USP37 downregulation elevates the Chemical Sensitivity of Human Breast Cancer Cells to Adriamycin.

Background: The evolution of adriamycin (ADR) resistance in the treatment of breast cancer often leads to a poor prognosis in patients. Ubiquitin-specific peptidase 37 (USP37) has been recently identified as a modulator in regulating the stemness of breast cancer cells, but its underlying mechanism remains unclear. In this study, we investigated whether USP37 knockdown could hamper the chemical resistance of MCF-7 and MCF-7/ADR cells to adriamycin and elucidated the potential mechanism. Methods: Immunohistochemistry, western blotting, and RT-qPCR assays were performed to detect the USP37 expression in MCF-7 and MCF-7/ADR cells. The efficiency of USP37 knockdown in breast cancer cells was confirmed by western blotting and RT-qPCR assays. We also performed CCK-8 assay, flow cytometry, western blotting, and TUNEL assays to evaluate cell viability and apoptosis in breast cancer cells.
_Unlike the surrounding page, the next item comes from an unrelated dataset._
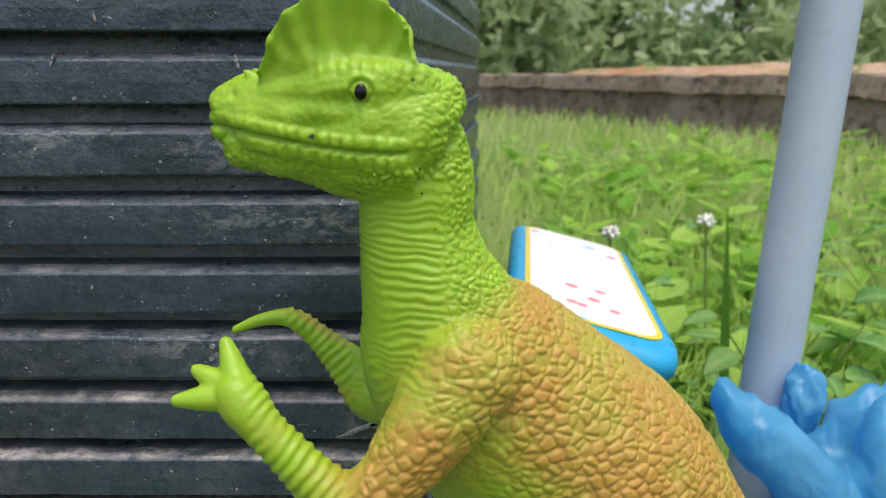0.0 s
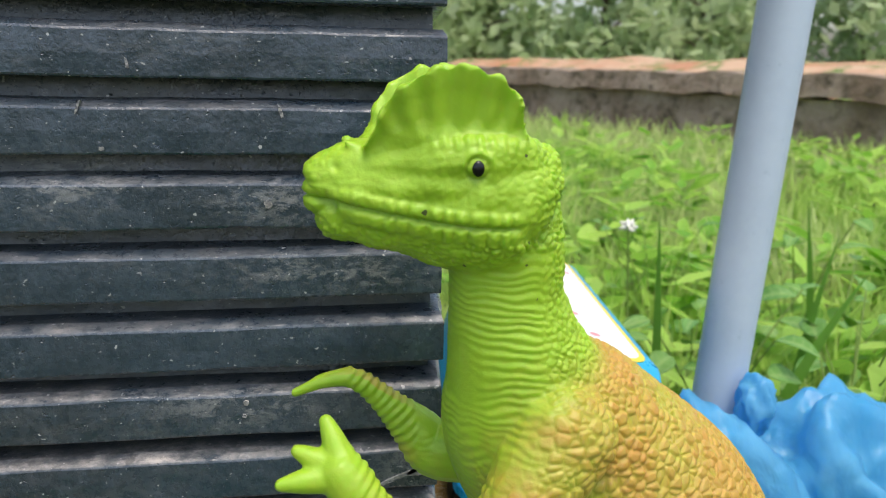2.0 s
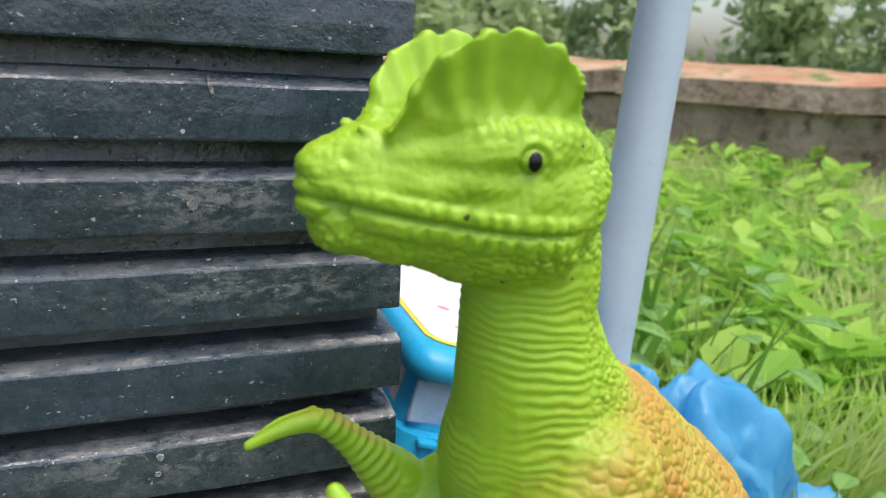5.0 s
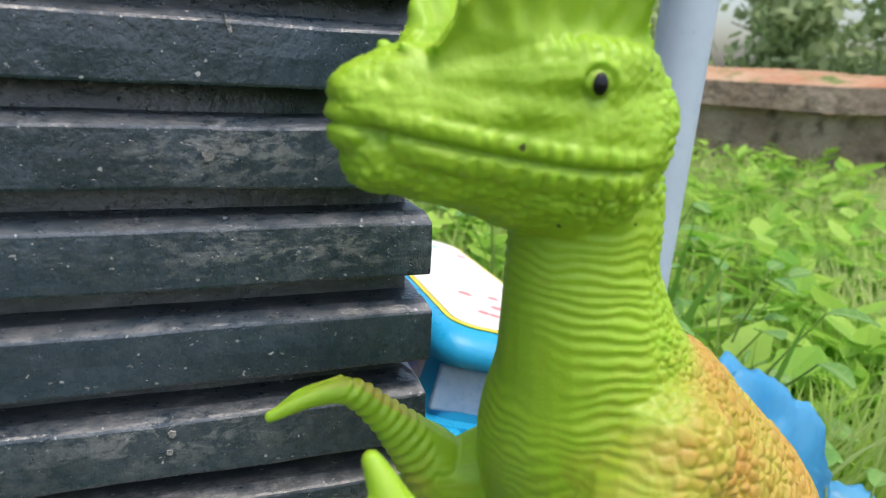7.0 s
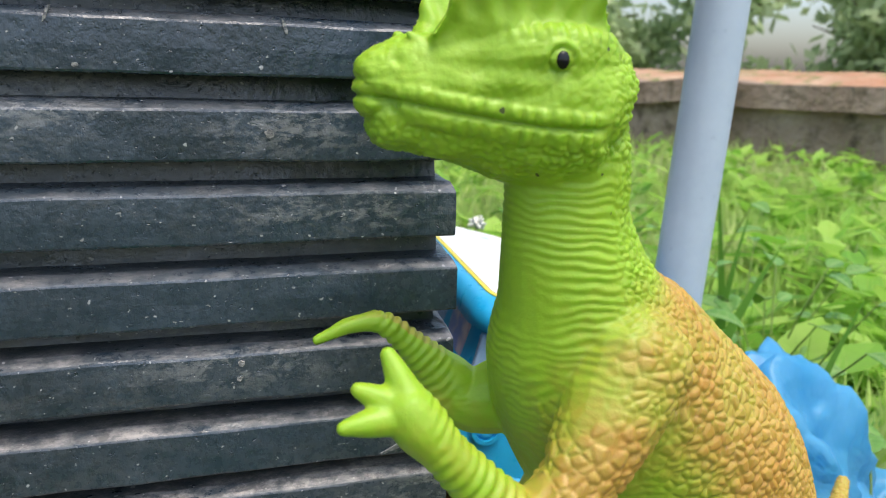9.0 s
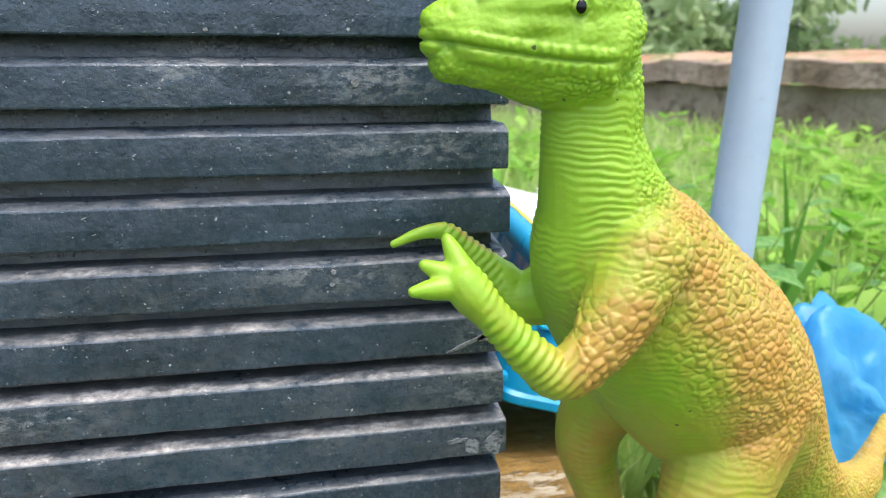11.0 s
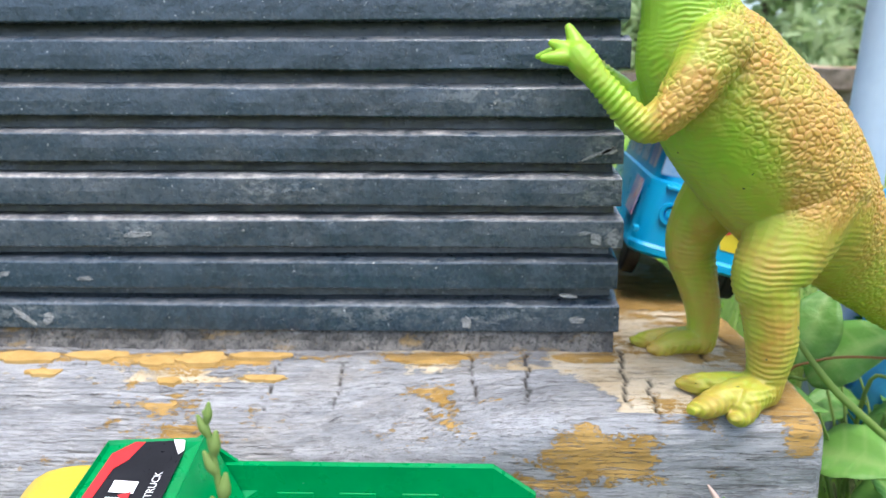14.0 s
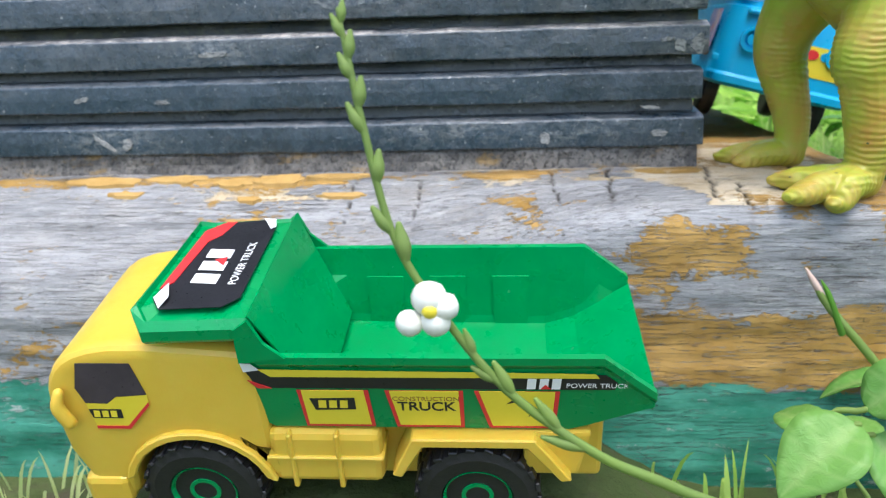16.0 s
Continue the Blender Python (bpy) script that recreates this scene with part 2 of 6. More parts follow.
def box(bm, lo, hi, bevel=0.0, m=None, segments=2):
    made = bmesh.ops.create_cube(bm, size=1)["verts"]
    size, mid = Vector(hi) - Vector(lo), (Vector(hi) + Vector(lo)) / 2
    for v in made:
        v.co = Vector((v.co.x * size.x, v.co.y * size.y, v.co.z * size.z)) + mid
    if bevel:
        edges = list({e for v in made for e in v.link_edges})
        made = bmesh.ops.bevel(bm, geom=edges, offset=bevel, segments=segments, affect="EDGES", profile=0.5)["verts"]
    if m is not None:
        bmesh.ops.transform(bm, matrix=m, verts=list({v for v in made}))
    return bm


def fractal(x, y, z, h=1.0, octaves=4):
    return noise.fractal((x, y, z), h, 2.0, octaves)


def smooth_step(v, lo, hi):
    u = np.clip((v - lo) / (hi - lo), 0, 1)
    return u * u * (3 - 2 * u)


# ---- ground ----
def ground_height(x, y):
    mound = math.exp(-((x + 0.18) / 0.125) ** 6 - ((y - 0.13) / 0.075) ** 6)
    bed = -0.149 * (1 - mound) + (-0.1505 + 0.259 * y) * mound
    return bed + 0.006 * fractal(x * 9, y * 9, 0.3) * min(1.0, 0.2 + abs(y - 0.1))


def build_ground():
    bm = bmesh.new()
    xs = np.concatenate([-np.geomspace(400, 0.7, 22), np.linspace(-0.6, 0.6, 61), np.geomspace(0.7, 400, 22)])
    ys = np.concatenate([-np.geomspace(400, 0.5, 18), np.linspace(-0.4, 1.0, 57), np.geomspace(1.1, 400, 26)])
    rows = [[(x, y, ground_height(x, y) if abs(x) < 8 and abs(y) < 12 else -0.149) for x in xs] for y in ys]
    rings_to(bm, rows, closed=False, caps=False)
    n = Nodes("soil_and_moss", 0.9, spec=0.2)
    c = n.mix(n.step(n.noise(6, 6), 0.35, 0.65), (0.045, 0.07, 0.02), (0.095, 0.115, 0.04))
    c = n.mix(n.step(n.noise(40, 5), 0.5, 0.7), c, (0.075, 0.06, 0.04))
    n.color(c).bump(n.noise(120, 5), 0.004)
    return tagged(part("ground", bm, n.mat, smooth=True), "dark soil with moss and short green weeds", "ground", kind="structure")


build_ground()

# ---- pillar of dark slats ----
PILLAR_FRONT = 0.262
SLAT_FEET = [0.0045, 0.0278, 0.0500, 0.0722, 0.0950, 0.1188, 0.1423, 0.1660, 0.1892, 0.2128] + [0.2363 + 0.0236 * k for k in range(15)]


def slat_mesh(seed):
    rng, lift = random.Random(seed), SLAT_FEET[seed]
    gap = SLAT_FEET[seed + 1] - lift
    profile = [(0.0, 0.0150), (0.0, 0.0009), (0.0002, 0.0003), (0.0008, 0.0), (0.0072, -0.0002), (0.0138, 0.0), (0.0145, 0.0003),
               (0.0149, 0.0010), (0.0157, 0.0025), (0.0166, 0.0044), (0.0169, 0.0140), (gap + 0.0002, 0.0148)]
    right = -0.0145 + rng.uniform(-0.0012, 0.0012)
    xs = np.concatenate([np.linspace(-0.75, -0.42, 12), np.linspace(-0.41, -0.05, 150), np.linspace(-0.048, 0.0, 26)])
    chip_z, chip_size = rng.uniform(0.002, 0.014), rng.choice([0.0, 0.0008, 0.0015, 0.0025])
    bm = bmesh.new()
    vs = []
    for z, inset in profile:
        ring = []
        for x0 in xs:
            x = -0.75 + (x0 + 0.75) * (right - 0.2 * inset + 0.75) / 0.75
            w = fractal(x * 45, seed * 3.1, z * 160)
            near = math.exp(-((x - right) / 0.004) ** 2)
            y = PILLAR_FRONT + inset + 0.00035 * w + 0.0007 * near * (0.6 + 0.7 * fractal(seed, z * 300, 1))
            zz = z + 0.0004 * fractal(x * 30, seed * 1.7, 5 + round(z * 100)) + 0.0005 * math.sin(x * 7 + seed)
            ring.append(Vector((x, y, zz + lift)))
        for u in np.linspace(0.012, 1, 36):
            x, y = right - 0.2 * inset + u * 0.046, PILLAR_FRONT + u * 0.44 + inset * (1 - u)
            near = math.exp(-(u / 0.012) ** 2)
            ring.append(Vector((x + 0.0003 * fractal(seed, y * 60, z * 200) - chip_size * near * math.exp(-((z - chip_z) / 0.005) ** 2), y, z + lift)))
        ring += [Vector((-0.75, 0.705, z + lift))]
        vs.append(ring)
    rings_to(bm, vs)
    bm.normal_update()
    me = mesh_of("slat", bm, SLATE)
    layer = me.attributes.new("groove", "FLOAT", "POINT")
    count = len(vs[0])
    values = []
    moss = []
    for z, inset in profile:
        values += [0.95 if z > 0.0167 else (1.0 if z > 0.0147 else (0.6 if z > 0.0143 else 0.1))] * count
        moss += [1.0 if z > 0.0167 else 0.0] * count
    me.attributes.new("moss", "FLOAT", "POINT").data.foreach_set("value", moss)
    strength = {0: 0.2, 1: 0.22, 2: 0.95, 3: 1.0, 4: 0.7, 5: 0.55, 6: 0.3}.get(seed, 0.16)
    layer.data.foreach_set("value", [v * strength for v in values])
    # Weights of the painted highlight: strongest at the face's upper edge, weaker beside it.
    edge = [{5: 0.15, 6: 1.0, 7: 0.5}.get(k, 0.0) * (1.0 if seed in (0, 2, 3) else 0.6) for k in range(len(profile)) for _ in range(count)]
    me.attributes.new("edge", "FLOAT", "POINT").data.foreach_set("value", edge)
    blobs = ((-0.025, 0.102, 0.010), (-0.03, 0.079, 0.016), (-0.022, 0.055, 0.012), (-0.15, 0.0145, 0.03), (-0.075, 0.0145, 0.03), (-0.065, 0.2, 0.024), (-0.05, 0.177, 0.034), (-0.33, 0.012, 0.026), (-0.27, 0.06, 0.022), (-0.08, 0.13, 0.03), (-0.018, 0.082, 0.014), (-0.13, 0.205, 0.02), (-0.2, 0.083, 0.03))
    scuffs = [min(1.0, sum(math.exp(-((p.x - bx) / w) ** 2 - ((p.z - bz) / 0.007) ** 2) for bx, bz, w in blobs)) for ring in vs for p in ring]
    me.attributes.new("scuff", "FLOAT", "POINT").data.foreach_set("value", scuffs)
    return me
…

In vivo study was performed to detect the tumorigenicity of MCF-7/ADR cells transfected with shScramble or shUSP37#1 under adriamycin treatment. Results: Bioinformatic analysis indicated that USP37 overexpression was positively correlated with adriamycin resistance. The expression levels of USP37 in both MCF-7 and MCF-7/ADR cells increased significantly with the exposure to adriamycin in a dose-dependent manner. It was verified by the observation that USP37 downregulation elevated the inhibitory effects of adriamycin on breast cancer cells, suppressed cell proliferation caused by cell cycle arrest in G1/S transition, as well as induced apoptosis. Furthermore, in vivo study showed that knockdown of USP37 expression also decreased tumorigenicity of MCF-7/ADR cells in mice. TUNEL assay and observation of cell morphology magnified USP37 knockdown synergized with Adriamycin could elevate the apoptosis of MCF-7 and MCF-7/ADR cells. Western blotting assay illustrated that the combination of USP37 knockdown with adriamycin treatment significantly upregulated the expression levels of cleaved caspase 3 and Bax, whereas the expression level of Bcl-2 was inhibited. Conclusion: Knockdown of USP37 gene expression can reverse the resistance of breast cancer cells to adriamycin, and down-regulating USP37 might be a valuable strategy against ADR resistance in breast cancer therapy.